This tutorial shows you how to recreate the sound of the ocean by modulating filters applied to a white noise source. As in the previous tutorial, we’ll use a low-frequency oscillator, or LFO, as the modulating signal. We’ll begin by setting up a basic subtractive synthesis chain: [noise~] as the sound source, [lores~] as the filter, [gain~] as the volume control, and [dac~] for output. (We call this type of synthesis “subtractive” because we begin with a rich sound source, noise, and subtract energy from it with the use of a filter.)
Instead of using constant values for the filter parameters of cutoff frequency and resonance, we will use constantly changing values to more accurately capture the unpredictable movement of the sea. As in the previous tutorial, we will use [cycle~], a sine wave oscillator, to generate our modulating signal. We then use the [scale~] object to match the range of the output of the oscillator, -1 to 1, to our desired range of frequencies, which in the video is set from 300 to 800 Hz. We can do the same for the resonance value, shifting the output range to 0.3 to 0.9, and even add changes in volume by inserting a [*~] object.
The values chosen for many of these objects are subjective, and can be varied for different sonic and musical results. The frequency of the LFOs—set in the video to 0.11, 0.09, and 0.08 Hz, respectively—can certainly be changed for different results. Increasing these values a little will make the “ocean” sound more intense; increasing these values a lot will result in a completely different sound. One important principle to bear in mind in setting these values is choosing frequencies which are incommensurable—that is to say, frequencies which are not multiples or factors of one another. This principle, exploited by Brian Eno in his ambient music, ensures that the alignment of the different parameters will continually vary in unpredictable ways. This unpredictability is part of what makes the sound of the ocean more lifelike.

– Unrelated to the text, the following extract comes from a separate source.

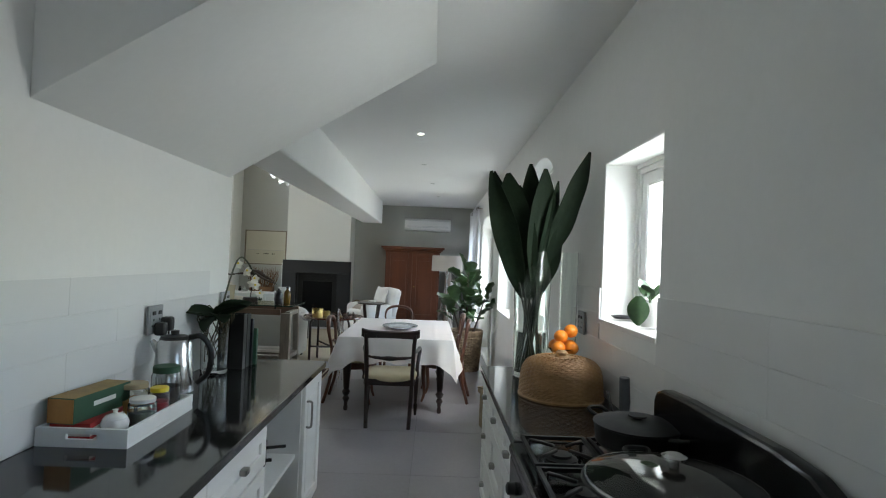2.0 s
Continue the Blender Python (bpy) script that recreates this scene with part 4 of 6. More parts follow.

The final step in this tutorial is adding depth to the sound by adding a second channel. We can simply copy everything we’ve created so far and paste it to the right. We can leave the ranges within the [scale~] object the same; we just want to make sure the LFO frequencies are different so that the parametric changes don’t line up between the left and right channels. Finally, we will assign the patch on the left to the left channel and the patch on the right to the right channel by connecting each to the respective inlet of [dac~]. We can control the overall volume by linking the two [gain~] objects, from the right outlet of the left [gain~] object to the inlet of the right [gain~] object. This way, when we slide the left [gain~] object, it controls the right [gain~] object as well, like a pair of stereo faders.